From David E. Wheeler
Subject Re: PATCH: CITEXT 2.0 v3
Date
Msg-id 7D3F0762-F324-4F9D-9ECF-02AACC894AD7@kineticode.com
Whole thread Raw
In response to Re: PATCH: CITEXT 2.0 v3  (Tom Lane <tgl@sss.pgh.pa.us>)
List pgsql-hackers
On Jul 14, 2008, at 11:49, Tom Lane wrote:

>> You don't seem to understand what I'm suggesting: I'm not talking
>> about testing strcoll. I'm talking about making sure that citext
>> *uses* strcoll.
>
> This seems pointless, as well as essentially impossible to enforce by
> black-box testing.  Nobody is likely to consider a patch that removes
> such obviously basic functionality of the module.

Never underestimate the human capacity for incompetence. One of my  
mottos.

> I think you're
> worrying about testing the wrong things --- and as evidence I'd note  
> the
> serious errors that slipped by your testing (including the fact that  
> the
> last submitted version would still claim that 'a' = 'ab').
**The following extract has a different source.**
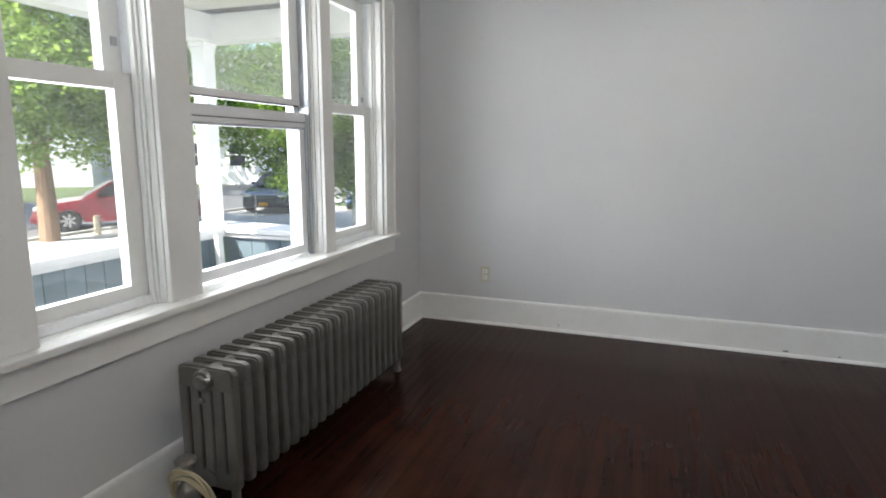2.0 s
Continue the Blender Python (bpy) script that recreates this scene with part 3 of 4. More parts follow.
# ---- radiators ----
def radiator(name, place, n, pitch, height, depth, tubes, label, material, rz=0, top=False):
    """Cast-iron column radiator: sections along y, depth along x."""
    r = thing(name, place, label, "radiator", rz=rz)
    w = pitch * 0.54
    step = depth / tubes

    def shared(name, bm):
        me = bpy.data.meshes.new(name)
        bm.normal_update()
        bm.to_mesh(me)
        bm.free()
        me.materials.append(material)
        return me

    def plate(z0, z1, r0, r1):
        d = depth / 2 - 0.0028
        bm = prism(bmesh.new(), [(-d + r0, z0), (d - r0, z0), (d - r0 * 0.3, z0 + r0 * 0.3), (d, z0 + r0), (d, z1 - r1), (d - r1 * 0.3, z1 - r1 * 0.3), (d - r1, z1), (-d + r1, z1), (-d + r1 * 0.3, z1 - r1 * 0.3), (-d, z1 - r1), (-d, z0 + r0), (-d + r0 * 0.3, z0 + r0 * 0.3)], "y", -w / 2, w / 2)
        bmesh.ops.bevel(bm, geom=[e for e in bm.edges if abs(e.verts[0].co.y - e.verts[1].co.y) < 1e-5], offset=w * 0.2, segments=2, affect="EDGES")
        return bm
    head = shared("section", plate(height - 0.085, height, 0.004, 0.022))
    low = shared("lower_header", plate(0.078, 0.150, 0.022, 0.004))
    bm = bmesh.new()
    box(bm, -step * 0.5 + 0.0045, step * 0.5 - 0.0045, -w * 0.49, w * 0.49, 0.13, height - 0.06, bevel=w * 0.2)
    tube = shared("tube", bm)
    for i in range(n):
        y = (i - (n - 1) / 2) * pitch
        sec = new("section", head)
        sec.parent, sec.location = r, (0, y, 0)
        lo = new("lower_header", low)
        lo.parent = sec
        for k in range(tubes):
            tb = new("tube", tube)
            tb.parent, tb.location = sec, (-depth / 2 + step * (k + 0.5), 0, 0)
    bm = bmesh.new()
    ends = (n - 1) / 2 * pitch + pitch / 2
    for z in (height - 0.034, 0.115):
        rod(bm, (0, -ends + 0.01, z), (0, ends - 0.01, z), 0.030, 14)
    part("nipple_pipe", bm, material, r)
    for s in (-1, 1):
        y = s * (n - 1) / 2 * pitch
        for x in (-depth / 2 + 0.03, depth / 2 - 0.03):
            bm = lathe(bmesh.new(), [(0.021, 0), (0.020, 0.012), (0.016, 0.03), (0.017, 0.10)], 12, Matrix.Translation((x, y, 0.001)))
            part("foot", bm, material, r)
        m = pose(0, s * (ends - 0.015), height - 0.046, -90 * s, 0, 0)
        part("end_plug", lathe(bmesh.new(), [(0.041, 0), (0.041, 0.010), (0.036, 0.016), (0.024, 0.017), (0.023, 0.030), (0.012, 0.034)], 14, m), material, r)
    return r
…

Um, say what? I had that problem at one time, but it was when I was  
writing my own lower() function, which was shitty (I wasn't creating a  
nul-terminated string). I don't recall that being in any patch I sent  
to the list, and indeed you wrote that very test in the revised test  
script you sent in.

At any rate, I make no claims that my tests properly covered  
everything. There is a lot I didn't know to test, but I'm learning  
more all the time. That's why this code review has been so immensely  
valuable, both for me and for CITEXT.

> What we
> generally ask a regression test to do is catch portability problems
> (which is certainly a real-enough issue here, but we don't know how
> to address it well) or catch foreseeable breakage (such as someone
> introducing a cast that breaks resolution of citext function calls).
> The methodology can't catch everything, and trying to push it beyond
> what it can do is just a time sink for effort that can more usefully
> be spent other ways, such as code-reading.
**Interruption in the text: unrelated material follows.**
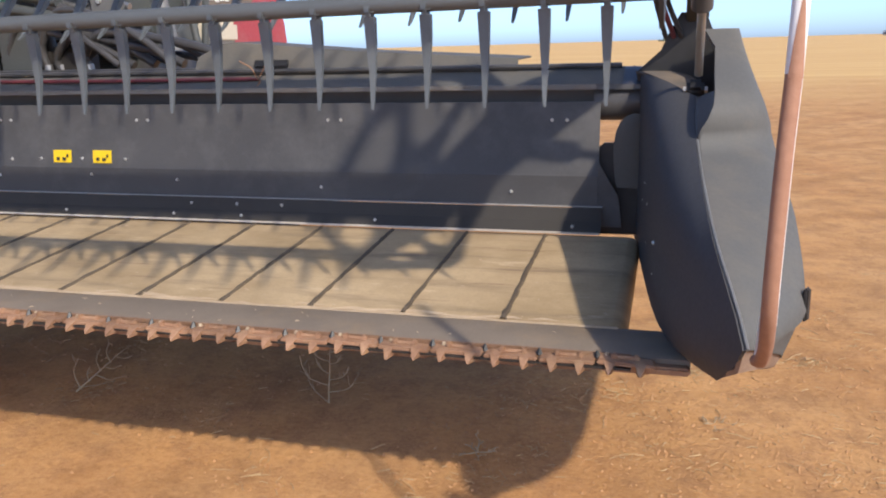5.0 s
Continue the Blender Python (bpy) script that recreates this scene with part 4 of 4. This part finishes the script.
# ---------------------------------------------------------------- ground litter
def weed(base, size, seed, spread=1.0, rise=1.0, stems=5, name="dry_weed"):
    """A leafless plant: crooked stems from one root that fork twice."""
    rnd_ = random.Random(seed)
    b = B()

    def twig(p, d, ln, r, depth):
        q = p + d * ln + Vector((0, 0, -0.08 * ln))
        m_ = (p + q) / 2 + Vector((rnd_.uniform(-1, 1), rnd_.uniform(-1, 1), rnd_.uniform(0, 1))) * ln * 0.10
        add_hose(b, [p, m_, q], r, 5, 2, r * 0.5)
        if depth:
            for _ in range(rnd_.choice((2, 3))):
                s = rnd_.uniform(0.3, 0.9)
                nd = (d + Vector((rnd_.uniform(-1, 1) * 0.9, rnd_.uniform(-1, 1) * 0.9, rnd_.uniform(-0.15, 0.6)))).normalized()
                twig(p + (q - p) * s, nd, ln * rnd_.uniform(0.35, 0.65), r * 0.6, depth - 1)

    twig(Vector((0, 0, 0)), Vector((0.1, 0.05, 1 * rise)).normalized(), size * rise, 0.0034, 3)
    for i in range(stems):
        a = 6.28 * (i + rnd_.uniform(-0.3, 0.3)) / stems
        twig(Vector((0, 0, 0)), Vector((math.cos(a) * spread, math.sin(a) * spread, rnd_.uniform(0.25, 0.9) * rise)).normalized(), size * rnd_.uniform(0.6, 1.0), 0.0034, 3)
    ob = new(name, finish(b, name, M_WEED, 60))
    ob.location = base
    return ob


def stem_weed(base, axis, length, seed, name="dry_weed"):
    """One stem with side branches that bend towards its tip, each with a few twigs."""
    rnd_ = random.Random(seed)
    b, axis = B(), Vector(axis).normalized()
    across = axis.cross(Vector((0.0, 0.8, 0.6))).normalized()
    other = axis.cross(across)
    pts = [axis * length * t + across * rnd_.uniform(-0.006, 0.006) + Vector((0, 0, 0.003)) for t in (0, 0.25, 0.5, 0.75, 1)]
    add_hose(b, pts, 0.0038, 6, 4, 0.0015)
    for i in range(8):
        t = 0.04 + 0.11 * i + rnd_.uniform(-0.03, 0.05)
        a = rnd_.uniform(-0.7, 0.7) + (math.pi if i % 2 else 0)
        out = across * math.cos(a) + other * math.sin(a) * 0.6
        ln = length * (0.66 - 0.48 * t) * rnd_.uniform(0.55, 1.2)
        p = axis * length * t
        path = [p, p + (out * 0.62 + axis * 0.22) * ln, p + (out * 0.90 + axis * 0.62) * ln]
        path = [Vector((q.x, q.y, max(q.z, 0.003 - base[2]))) for q in path]
        add_hose(b, path, 0.0024, 5, 4, 0.0011)
        for j in range(rnd_.choice((1, 3, 4))):
            u = rnd_.uniform(0.35, 1.0)
            q = path[0].lerp(path[2], u) + (path[1] - path[0].lerp(path[2], 0.5)) * (1 - (2 * u - 1) ** 2) * 0.8
            d = (out * rnd_.uniform(-0.2, 0.8) + axis * rnd_.uniform(0.2, 0.8) + other * rnd_.uniform(-0.5, 0.5)).normalized()
            add_hose(b, [q, q + d * ln * 0.18, q + d * ln * 0.32], 0.0014, 4, 2, 0.0008)
    ob = new(name, finish(b, name, M_WEED, 60))
    ob.location = base
    return ob


tagged(stem_weed((-1.215, 0.90, 0.0), (0.05, 0.12, 1), 0.27, 3), "dry leafless upright branching weed on bare dirt", "weed", "dry weeds")
tagged(stem_weed((-2.37, 0.76, 0.0), (0.50, 0.55, 0.50), 0.27, 5), "dry brittle weed lying flat on bare dirt", "weed", "dry weeds")
tagged(weed((-2.9, 0.75, 0.0), 0.08, 9, 1, 0.5), "small dry weed on bare dirt", "weed", "dry weeds")
tagged(weed((-0.50, 0.62, 0.0), 0.07, 10, 1, 0.5), "small dry weed tuft on bare dirt", "weed", "dry weeds")
tagged(weed((0.35, 1.05, 0.0), 0.09, 12, 1, 0.4), "small flattened weed tuft on sunlit dirt", "weed", "dry weeds")

rnd = random.Random(21)


def litter_spot():
    """Mostly on the trodden dirt round the end of the header."""
    k_ = rnd.random()
    if k_ < 0.40:
        return rnd.uniform(-3.2, 1.8), rnd.uniform(-0.3, 2.6)
    if k_ < 0.75:
        return rnd.gauss(0.5, 0.75), rnd.gauss(0.75, 0.6)
    return rnd.uniform(-8, 5), rnd.uniform(-1.2, 9)


verts, faces = [], []
nests = [litter_spot() for i in range(130)]
for i in range(2300):
    x, y = litter_spot()
    in_nest = rnd.random() < 0.82
    if in_nest:
        j = int(len(nests) * rnd.random() ** 1.7)          # a few nests hold most of it
        x, y = nests[j][0] + rnd.gauss(0, 0.05 + 0.03 * (j % 3)), nests[j][1] + rnd.gauss(0, 0.04)
    a, ln, r = rnd.uniform(0, 3.14), rnd.uniform(0.010, 0.050) * (2.4 if rnd.random() < (0.04 if in_nest else 0.16) else 1), rnd.uniform(0.0006, 0.0015)
    z, bend = ground_z(x, y) + 0.003, rnd.gauss(0, 0.25)
    rise = rnd.uniform(0, 0.4) if in_nest else 0.06
    path = [Vector((x, y, z)) + Vector((math.cos(a + bend * t), math.sin(a + bend * t), 0)) * ln * t + Vector((0, 0, rise * ln * t * (1.3 - t))) for t in (0, 0.35, 0.7, 1)]
    side = Vector((-math.sin(a), math.cos(a), 0)) * r
    k = len(verts)
    for p in path:
        verts += [p - side, p + side, p + Vector((0, 0, 1.6 * r))]
    for q in (k, k + 3, k + 6):
        faces += [(q, q + 1, q + 4, q + 3), (q + 1, q + 2, q + 5, q + 4), (q + 2, q, q + 3, q + 5)]
me = bpy.data.meshes.new("straw_litter")
me.from_pydata(verts, [], faces)
me.materials.append(M_STRAW)
tagged(new("straw_litter", me), "scattered broken straw on the dirt", "straw", kind="stuff")
verts, faces = [], []
OCT = ((1, 0, 0), (0, 1, 0), (-1, 0, 0), (0, -1, 0), (0, 0, 1), (0, 0, -1))
OCT_F = ((0, 1, 4), (1, 2, 4), (2, 3, 4), (3, 0, 4), (1, 0, 5), (2, 1, 5), (3, 2, 5), (0, 3, 5))
for i in range(32000):
    x, y = litter_spot()
    if rnd.random() < 0.6:
        x, y = rnd.choice(nests)
        x, y = x + rnd.gauss(0, 0.11), y + rnd.gauss(0, 0.10)
    r = 0.0011 + 0.0085 * rnd.random() ** 7
    c, k, a = Vector((x, y, ground_z(x, y) + r * 0.25)), len(verts), rnd.uniform(0, 3)
    for u, v, w in OCT:
        u, v = u * math.cos(a) - v * math.sin(a), u * math.sin(a) + v * math.cos(a)
        verts.append(c + Vector((u * rnd.uniform(0.7, 1.4), v * rnd.uniform(0.7, 1.4), w * rnd.uniform(0.35, 0.7))) * r)
    faces += [tuple(k + j for j in f) for f in OCT_F]
me = bpy.data.meshes.new("dirt_clods")
me.from_pydata(verts, [], faces)
me.materials.append(M_STONE)
tagged(new("dirt_clods", me), "small crumbled clods of reddish dirt", "dirt", kind="stuff")

# chaff on the belt, the cover plate and the beam
verts, faces = [], []
for i in range(130):
    x, k_ = rnd.uniform(-3.5, 0.0), rnd.random()
    if k_ < 0.6:
        y = 0.27 + 0.8 * rnd.random() ** 1.8
        z = BELT_F[1] + (y - BELT_F[0]) * math.tan(slope)
    elif k_ < 0.85:
        y, z = rnd.uniform(0.06, 0.19), 0.6505
    else:
        y, z = rnd.uniform(1.31, 1.45), 1.3655
    a, ln, r = rnd.uniform(0, 3.14), rnd.uniform(0.003, 0.010), rnd.uniform(0.0007, 0.0016)
    d, w = Vector((math.cos(a), math.sin(a), 0)) * ln, Vector((-math.sin(a), math.cos(a), 0)) * r
    k, c = len(verts), Vector((x, y, z + 0.001))
    verts += [c - d - w, c - d + w, c + d + w, c + d - w, c + Vector((0, 0, 0.003))]
    faces += [(k, k + 1, k + 4), (k + 1, k + 2, k + 4), (k + 2, k + 3, k + 4), (k + 3, k, k + 4), (k + 3, k + 2, k + 1, k)]
me = bpy.data.meshes.new("chaff")
me.from_pydata(verts, [], faces)
me.materials.append(M_LIP)
tagged(new("chaff", me), "pale bits of chaff on belt and beam", "chaff", kind="stuff")

# far farm shed and shelter trees on the skyline
def farm_shed(x, y, w, h, wall_mat, label, doors):
    """A long low shed: walls, a shallow pitched roof that oversails, and dark openings."""
    z0 = ground_z(x, y)
    shed = thing("farm_shed", (x, y, z0), label, "shed", "far sheds")
    b = B()
    add_box(b, (x, y, z0 + h / 2), (w, 6, h))
    wall = part("wall", b, wall_mat, shed)
    b = B()
    add_prism(b, [(y - 3.4, z0 + h), (y + 3.4, z0 + h), (y, z0 + h + 0.9)], x - w / 2 - 0.3, x + w / 2 + 0.3)
    part("roof", b, M_STEEL, shed, "grey metal roof")
    for k in range(doors):
        b = B()
        add_box(b, (x + w * ((k + 0.5) / doors - 0.5), y - 3.02, z0 + h * 0.42), (w / doors * 0.45, 0.08, h * 0.7))
        part("door", b, M_DARK, wall, "dark doorway")
    return shed


farm_shed(86.7, 390, 7, 1.1, M_GREYPLATE, "low grey farm shed far off on the skyline", 3)
farm_shed(112, 390, 8, 1.3, M_WHITE, "small pale farm shed far off on the skyline", 2)
rnd = random.Random(4)
bm = B()
for i in range(14):
    x_, y_ = rnd.uniform(-9, -1), rnd.uniform(392, 400)
    c = Vector((x_, y_, ground_z(x_, y_) + rnd.uniform(0.1, 0.5)))
    bmesh.ops.create_icosphere(bm, subdivisions=1, radius=rnd.uniform(0.35, 0.7), matrix=Matrix.Translation(c) @ Matrix.Rotation(rnd.uniform(0, 3), 4, "Z"))
tagged(new("far_trees", finish(bm, "far_trees", M_FAR, 0)), "low dark trees on the far skyline", "trees", kind="stuff")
I guess what I'm thinking of is not regression tests but unit tests.  
And with unit testing, one of the goals is coverage. Good coverage has  
saved my ass many times in the past, even catching changes that, in  
hindsight, should obviously never have been attempted. Perhaps it'd be  
worth thinking about creating a project for unit testing PostgreSQL in  
controlled environments? Maybe having tests that can contain proper  
conditionals?

Anyway, it seems that, given the limitations of the current testing  
system with regard to testing multibyte characters, the issue is moot.  
I'll throw in a few tests that test multibyte characters, but I'll  
comment them out and just uncomment them for individual test runs on  
my box for the purposes of my own sanity going forward.